The hilltop campus of the private Catholic university where Kaufman teaches in Pittsburgh's Uptown neighborhood remained fairly quiet while nearby Oakland roared.

Pro-Palestinian demonstrators pitched tents in Schenley Plaza for a week in April and demanded the University of Pittsburgh divest itself from war-related investments in Israel.

Three men were arrested in a separate June protest that teetered on violence near Pitt's Cathedral of Learning. Another protest occurred in September, shortly after college students returned to class.

Kaufman said she responded by keeping close to those with similar beliefs.

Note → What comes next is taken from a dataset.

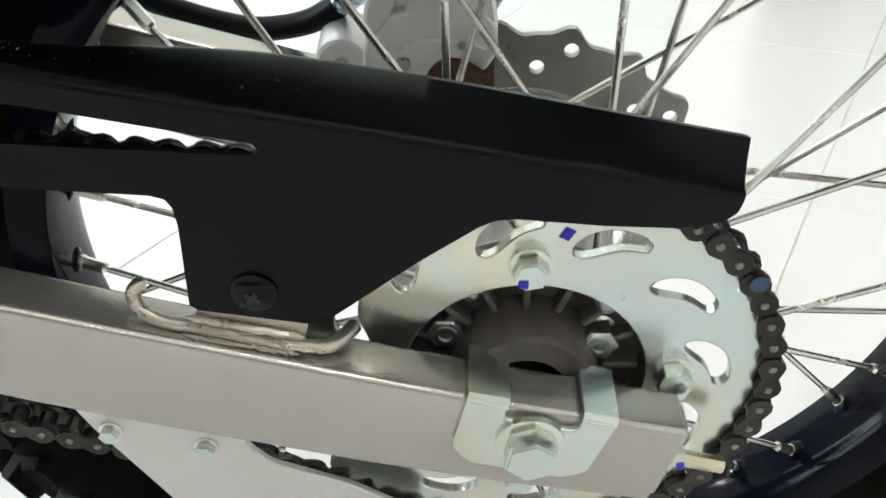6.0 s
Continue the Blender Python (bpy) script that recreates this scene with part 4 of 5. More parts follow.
# decals: outlines in x and z on the flat of the cover
DECALS = [
    ("blue", [(-0.1120, 0.4932), (-0.1150, 0.4890), (-0.2120, 0.4362), (-0.2290, 0.4425)]),
    ("blue", [(-0.0743, 0.4840), (-0.0936, 0.4451), (-0.1570, 0.4487), (-0.1213, 0.4772), (-0.1022, 0.4909)]),
    ("blue", [(-0.1151, 0.4346), (-0.1417, 0.4221), (-0.1728, 0.4281), (-0.1607, 0.4443)]),
    ("blue", [(-0.1108, 0.4256), (-0.1168, 0.4163), (-0.1224, 0.4181)]),
    ("orange", [(-0.2444, 0.4366), (-0.2283, 0.4315), (-0.2504, 0.4175), (-0.2697, 0.4243)]),
    ("orange", [(-0.1418, 0.4109), (-0.1252, 0.4087), (-0.1384, 0.3930), (-0.1585, 0.3968)]),
    ("white", [(-0.1150, 0.4856), (-0.1341, 0.4738), (-0.1663, 0.4546), (-0.1755, 0.4490), (-0.1717, 0.4544), (-0.1922, 0.4431), (-0.2099, 0.4349), (-0.2282, 0.4253), (-0.2461, 0.4172), (-0.2646, 0.4077), (-0.2826, 0.4000), (-0.2905, 0.3944),
               (-0.2820, 0.4013), (-0.2636, 0.4102), (-0.2449, 0.4202), (-0.2262, 0.4307), (-0.2082, 0.4396), (-0.1906, 0.4478), (-0.1726, 0.4577), (-0.1609, 0.4641), (-0.1647, 0.4595), (-0.1414, 0.4734)]),
    ("white", [(-0.1230, 0.4207), (-0.1413, 0.4123), (-0.1597, 0.4029), (-0.1791, 0.3908), (-0.1864, 0.3873), (-0.1969, 0.3916), (-0.2073, 0.3812), (-0.2161, 0.3737), (-0.2354, 0.3635), (-0.2538, 0.3560), (-0.2787, 0.3420),
               (-0.2551, 0.3526), (-0.2366, 0.3602), (-0.2130, 0.3715), (-0.2045, 0.3799), (-0.1964, 0.3876), (-0.1864, 0.3846), (-0.1803, 0.3868), (-0.1609, 0.3990), (-0.1422, 0.4091)]),
]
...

"I've really tightened my social circles after Oct. 7," Kaufman said. "It was so raw for me that I totally have avoided any scenario where I'd be in a situation that was hard. ... It's interesting, because I'm talking about this all the time. But I don't want to fight anyone."

'I want this over'

As Jews in Pittsburgh and around the U.S. mark the year anniversary of the attacks, Kaufman is in Miami engaging in her passion, Jewish advocacy. She will be speaking with lawyers about sexual violence during the 10/7 attacks.

Her daughter has no special plans for the day.

"I believe in memorializing things but it's not over yet. And when it's done, it will be different," Kitchen said in a phone interview last week from Italy, where she's been hiking since her release from military service last month. "Every day is Oct. 7."

With the Israeli assault on Lebanon, Kitchen was told she'd be returning to duty, though she doesn't know when or where.

Kaufman supports an end to the war. She said she backs Israel but is not inherently anti-Palestinian.

"I want the Palestinian people to have self-determination and live in peace and freedom — and I think that's what they want, too," Kaufman said. "But I also want that for the Jewish people."

If anything, the situation in the Middle East appears more unstable than ever. Israel has struck Lebanon, Syria and Yemen in recent days and endured a missile barrage by Iran.

"I want a cease-fire now," Kaufman said. "I want this over now. I wanted this over yesterday."